Your instructions – Reproduce the lines of the material exactly, excluding every image.

A run of records –
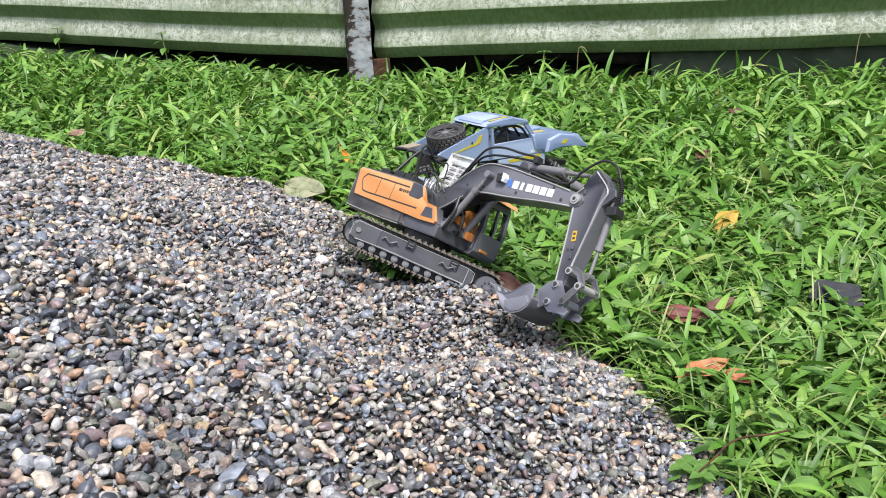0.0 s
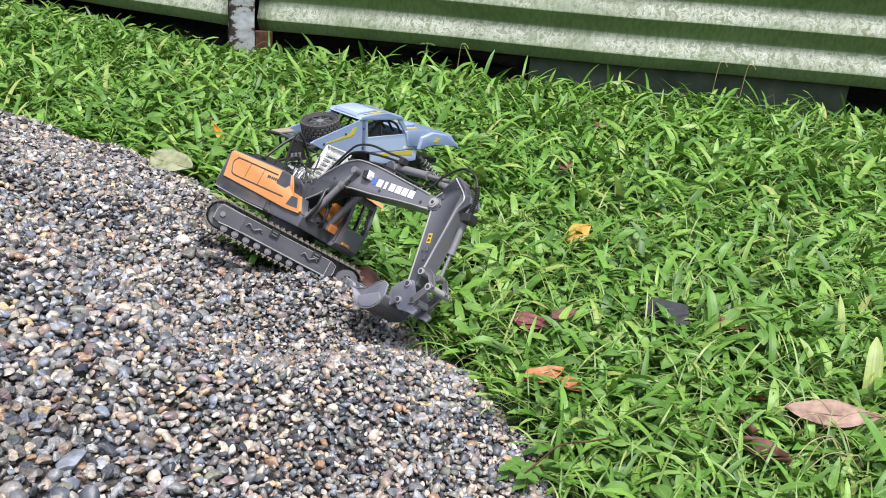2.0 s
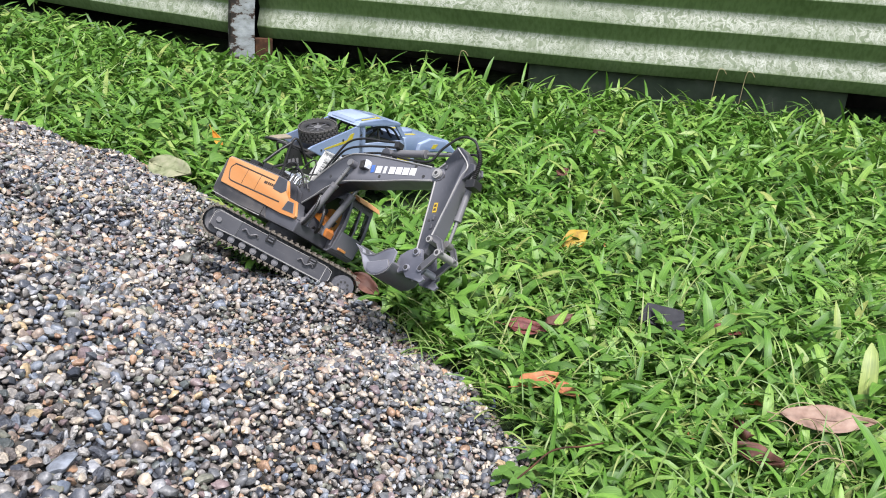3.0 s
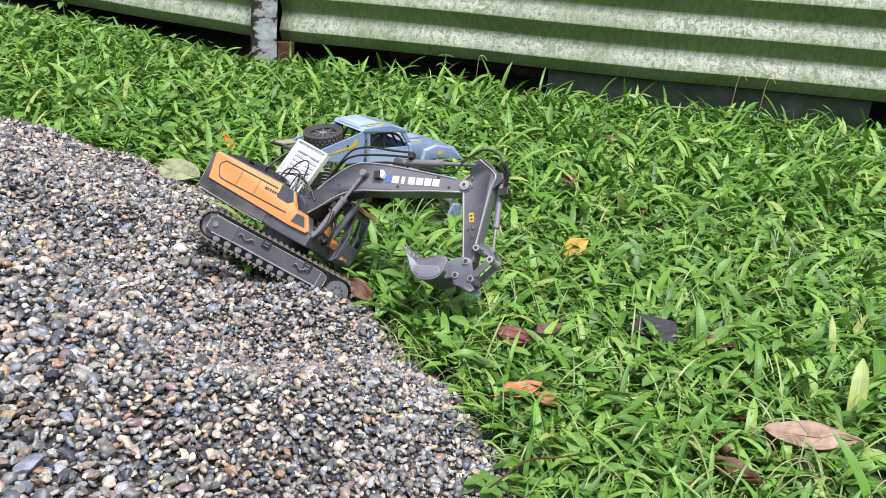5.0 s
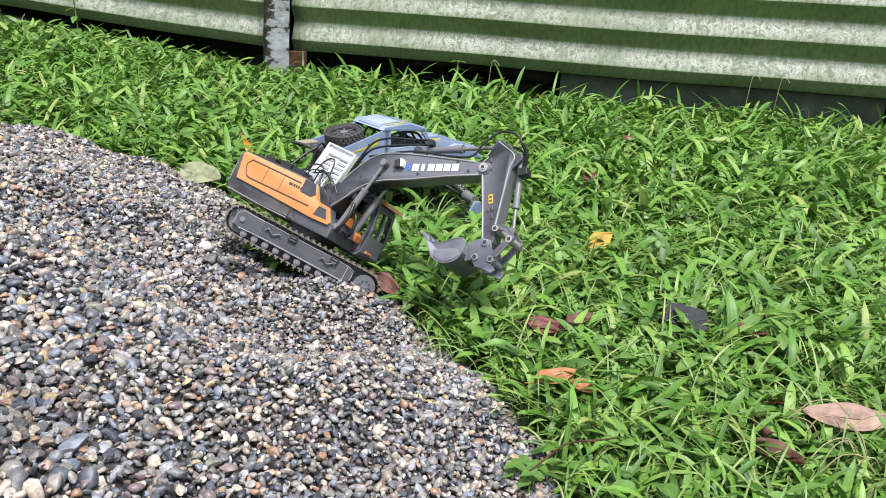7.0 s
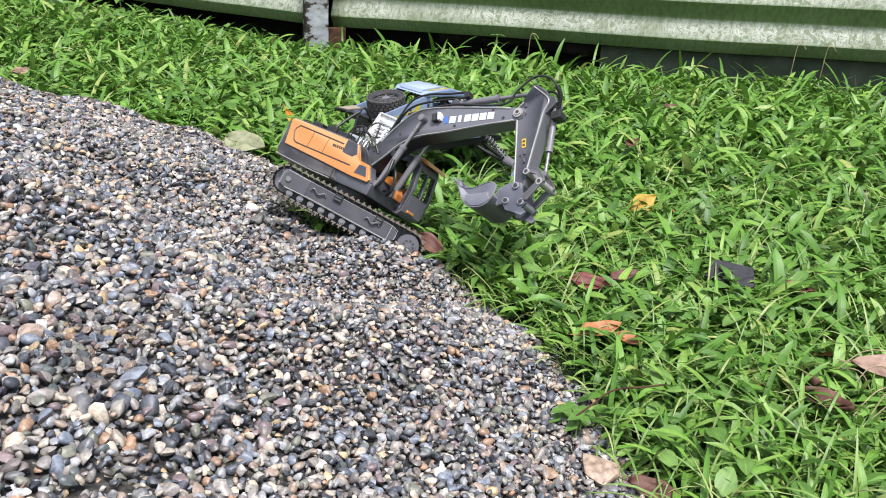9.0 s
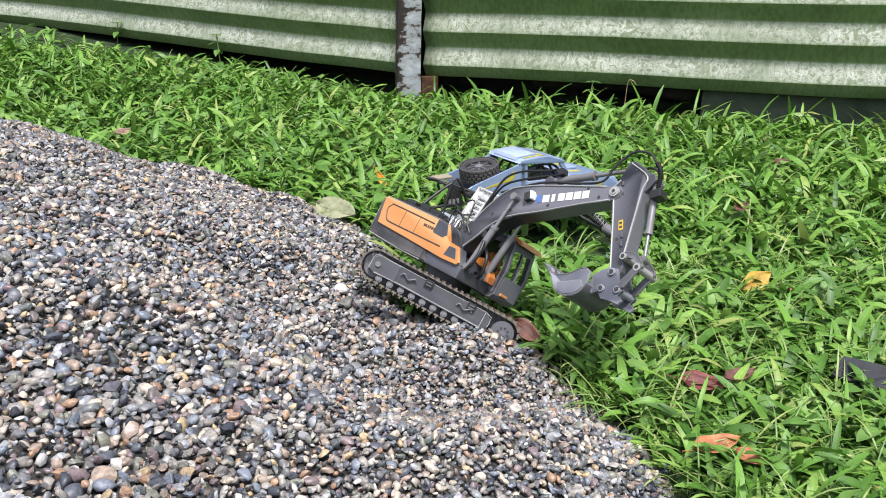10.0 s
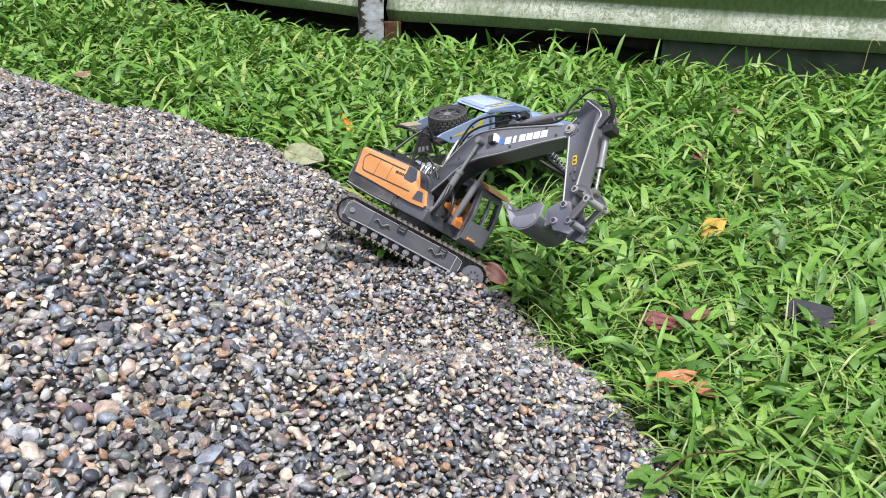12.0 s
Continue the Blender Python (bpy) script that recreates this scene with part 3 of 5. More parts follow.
# slew, boom, stick and bucket angles in degrees
JOINTS = [
    (0.0, -55.8, 12.1, -87.6, -85.4), (0.5, -56.0, 11.9, -86.6, -87.0), (1.0, -56.0, 11.8, -86.4, -87.0), (1.5, -57.0, 11.7, -86.0, -86.4), (2.0, -57.4, 11.9, -86.7, -85.6),
    (2.5, -57.7, 11.9, -86.8, -85.9), (2.7, -57.8, 12.3, -87.2, -86.4), (3.0, -57.8, 22.4, -93.2, -93.0), (3.2, -57.6, 29.0, -91.6, -102.2), (3.6, -55.0, 30.0, -90.0, -106.0), (4.3, -46.0, 29.6, -88.2, -107.5),
    (5.0, -39.4, 29.7, -87.7, -108.0), (5.5, -40.4, 30.2, -88.1, -105.8), (6.0, -41.9, 30.0, -87.9, -106.2), (6.5, -43.0, 30.3, -88.4, -104.6), (7.0, -44.8, 30.2, -88.0, -106.6),
    (8.0, -47.6, 30.9, -89.4, -106.0), (9.0, -50.2, 31.6, -90.7, -105.4), (9.5, -52.1, 31.6, -89.8, -103.8), (10.0, -53.6, 31.7, -90.2, -104.9), (10.5, -55.2, 31.7, -89.6, -105.6),
    (11.0, -56.6, 32.2, -90.2, -104.4), (11.5, -58.2, 32.4, -90.6, -103.5), (12.0, -59.5, 32.7, -91.0, -102.8),
]
BOOM_ROOT, BOOM_L, STICK_L = (0.013, -0.026, 0.109), 0.335, 0.141


def at_upper(j):
    return pose(0, 0, 0, 0, 0, j[0])


def at_boom(j):
    return at_upper(j) @ pose(*BOOM_ROOT, 0, -j[1], 0)


def at_stick(j):
    return at_boom(j) @ pose(BOOM_L, 0, 0, 0, -j[2], 0)


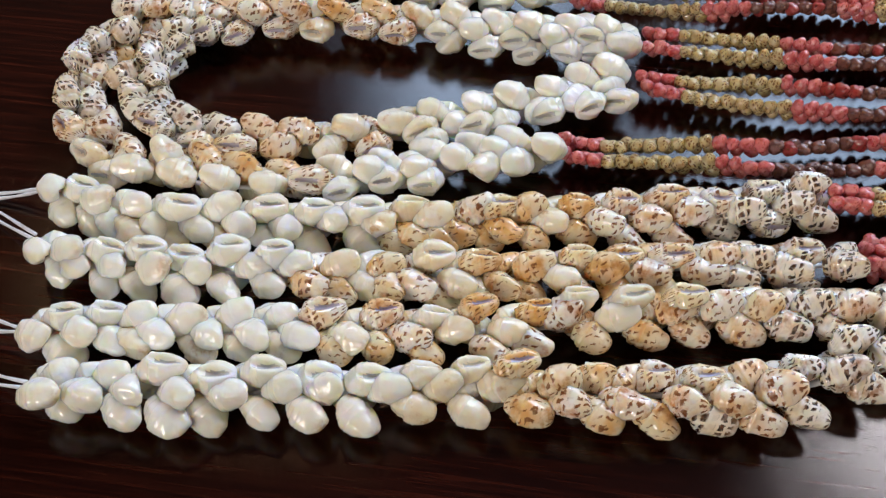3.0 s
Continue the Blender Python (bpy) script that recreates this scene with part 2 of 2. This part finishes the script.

Task solution –
0.0 s
2.0 s
3.0 s
5.0 s
7.0 s
9.0 s
10.0 s
12.0 s
Continue the Blender Python (bpy) script that recreates this scene with part 3 of 5. More parts follow.
# slew, boom, stick and bucket angles in degrees
JOINTS = [
    (0.0, -55.8, 12.1, -87.6, -85.4), (0.5, -56.0, 11.9, -86.6, -87.0), (1.0, -56.0, 11.8, -86.4, -87.0), (1.5, -57.0, 11.7, -86.0, -86.4), (2.0, -57.4, 11.9, -86.7, -85.6),
    (2.5, -57.7, 11.9, -86.8, -85.9), (2.7, -57.8, 12.3, -87.2, -86.4), (3.0, -57.8, 22.4, -93.2, -93.0), (3.2, -57.6, 29.0, -91.6, -102.2), (3.6, -55.0, 30.0, -90.0, -106.0), (4.3, -46.0, 29.6, -88.2, -107.5),
    (5.0, -39.4, 29.7, -87.7, -108.0), (5.5, -40.4, 30.2, -88.1, -105.8), (6.0, -41.9, 30.0, -87.9, -106.2), (6.5, -43.0, 30.3, -88.4, -104.6), (7.0, -44.8, 30.2, -88.0, -106.6),
    (8.0, -47.6, 30.9, -89.4, -106.0), (9.0, -50.2, 31.6, -90.7, -105.4), (9.5, -52.1, 31.6, -89.8, -103.8), (10.0, -53.6, 31.7, -90.2, -104.9), (10.5, -55.2, 31.7, -89.6, -105.6),
    (11.0, -56.6, 32.2, -90.2, -104.4), (11.5, -58.2, 32.4, -90.6, -103.5), (12.0, -59.5, 32.7, -91.0, -102.8),
]
BOOM_ROOT, BOOM_L, STICK_L = (0.013, -0.026, 0.109), 0.335, 0.141


def at_upper(j):
    return pose(0, 0, 0, 0, 0, j[0])


def at_boom(j):
    return at_upper(j) @ pose(*BOOM_ROOT, 0, -j[1], 0)


def at_stick(j):
    return at_boom(j) @ pose(BOOM_L, 0, 0, 0, -j[2], 0)


3.0 s
Continue the Blender Python (bpy) script that recreates this scene with part 2 of 2. This part finishes the script.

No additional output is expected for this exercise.